When I was at the paper in Topeka, Kan., I started an internship program that offered 20 summer jobs to college students majoring in journalism. Half were paid positions (barely minimum wage). A fourth were for no pay. And a fourth paid to participate. It was a solid and intensive internship program, and in its second year there were more than 600 applications for the 20 slots. No one flinched at not being paid or even having to pay. Not even the blind woman with a dog who had been turned down by several newspapers whose editors suggested blind people couldn't be reporters. Ha! They should have seen what this young woman accomplished that summer.

Just think how many opportunities there would be for young people to get work experience if every boss offered some variation of this program.

Here's another question I was asked recently:

"Joe, why don't you do something about the time changes every spring and fall?"

Not too long ago I mentioned in a column how I hate to give up daylight-saving time because it gets dark too early.
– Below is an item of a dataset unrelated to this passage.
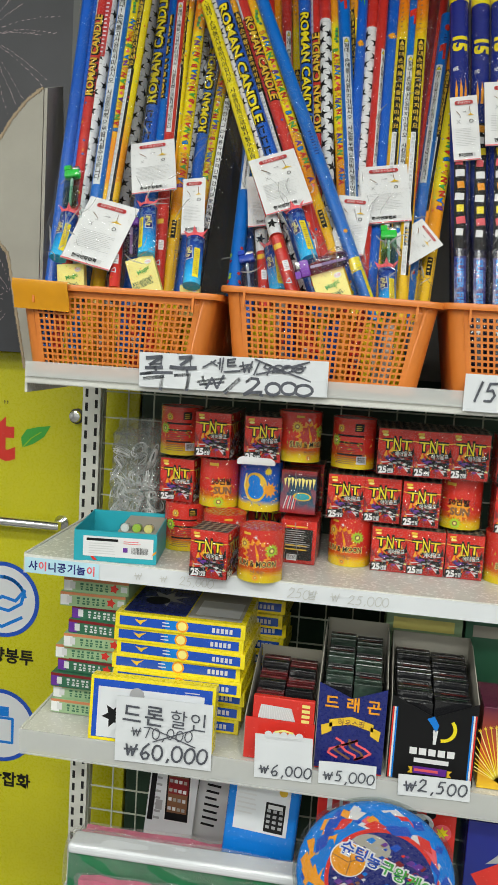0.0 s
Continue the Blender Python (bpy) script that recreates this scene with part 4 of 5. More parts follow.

But there's that whiny argument that, without the time change, school kids would have to wait for buses in the morning in the dark, and that's not safe for the poor darlings.
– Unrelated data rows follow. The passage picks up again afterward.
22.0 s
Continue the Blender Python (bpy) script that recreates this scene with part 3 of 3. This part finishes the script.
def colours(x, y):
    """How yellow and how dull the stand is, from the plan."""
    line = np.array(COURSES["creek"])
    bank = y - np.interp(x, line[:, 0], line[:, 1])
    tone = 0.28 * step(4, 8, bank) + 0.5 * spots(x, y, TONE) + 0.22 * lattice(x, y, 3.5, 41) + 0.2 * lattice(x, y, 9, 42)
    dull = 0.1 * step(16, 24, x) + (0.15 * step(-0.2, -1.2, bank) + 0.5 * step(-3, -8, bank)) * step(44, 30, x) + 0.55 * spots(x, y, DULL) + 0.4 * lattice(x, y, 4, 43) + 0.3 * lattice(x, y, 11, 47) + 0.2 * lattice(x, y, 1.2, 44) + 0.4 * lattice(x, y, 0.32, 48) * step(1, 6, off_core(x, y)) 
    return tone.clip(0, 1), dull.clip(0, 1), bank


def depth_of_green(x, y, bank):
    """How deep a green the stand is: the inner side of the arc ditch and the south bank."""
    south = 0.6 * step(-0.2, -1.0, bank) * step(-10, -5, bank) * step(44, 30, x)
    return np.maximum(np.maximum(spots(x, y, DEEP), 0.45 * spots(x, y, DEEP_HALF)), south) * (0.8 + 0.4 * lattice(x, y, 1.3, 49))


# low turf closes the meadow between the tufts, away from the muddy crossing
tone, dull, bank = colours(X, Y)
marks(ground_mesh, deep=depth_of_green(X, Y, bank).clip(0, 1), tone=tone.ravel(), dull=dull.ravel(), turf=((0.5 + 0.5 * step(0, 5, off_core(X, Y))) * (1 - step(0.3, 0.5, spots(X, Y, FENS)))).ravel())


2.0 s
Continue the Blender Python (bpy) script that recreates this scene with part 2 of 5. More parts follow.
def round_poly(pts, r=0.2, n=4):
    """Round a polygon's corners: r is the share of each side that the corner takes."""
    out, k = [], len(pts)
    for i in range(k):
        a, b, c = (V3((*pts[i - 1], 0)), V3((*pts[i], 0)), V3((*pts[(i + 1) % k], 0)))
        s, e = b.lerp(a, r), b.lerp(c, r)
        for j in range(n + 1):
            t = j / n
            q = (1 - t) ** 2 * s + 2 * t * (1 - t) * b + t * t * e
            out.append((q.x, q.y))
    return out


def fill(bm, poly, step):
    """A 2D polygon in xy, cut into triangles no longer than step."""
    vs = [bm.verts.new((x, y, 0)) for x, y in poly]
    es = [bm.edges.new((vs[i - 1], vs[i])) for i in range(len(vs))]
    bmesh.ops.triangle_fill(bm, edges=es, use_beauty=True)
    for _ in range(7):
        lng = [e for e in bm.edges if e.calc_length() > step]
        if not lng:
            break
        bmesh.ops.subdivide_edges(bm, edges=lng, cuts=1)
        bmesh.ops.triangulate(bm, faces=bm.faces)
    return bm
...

Wait for the bus? Why don't they walk?

You know what? On my way to work Thursday morning, I saw kids waiting for the school bus. You know what else? It was so dark you couldn't see a foot in front of your nose without some kind of artificial light.

So much for time changes.

Now that we've got a month of daylight-wasting time under our belts, I think we really do need to stop talking about the time changes twice a year and start doing something. You could do what I do with one of the clocks here in my office: I never change it back and forth. And I have another clock that hasn't moved a second in over two years. I guess the batteries are dead. But I won't let anyone touch that motionless clock. For two reasons. First: It's accurate twice a day. Second: It's accurate every time I look at it for somewhere in the world, and it's nice to know what time it is somewhere else once in while.

So, there you have it. Another column about life. My life.

It's the only one I know anything about.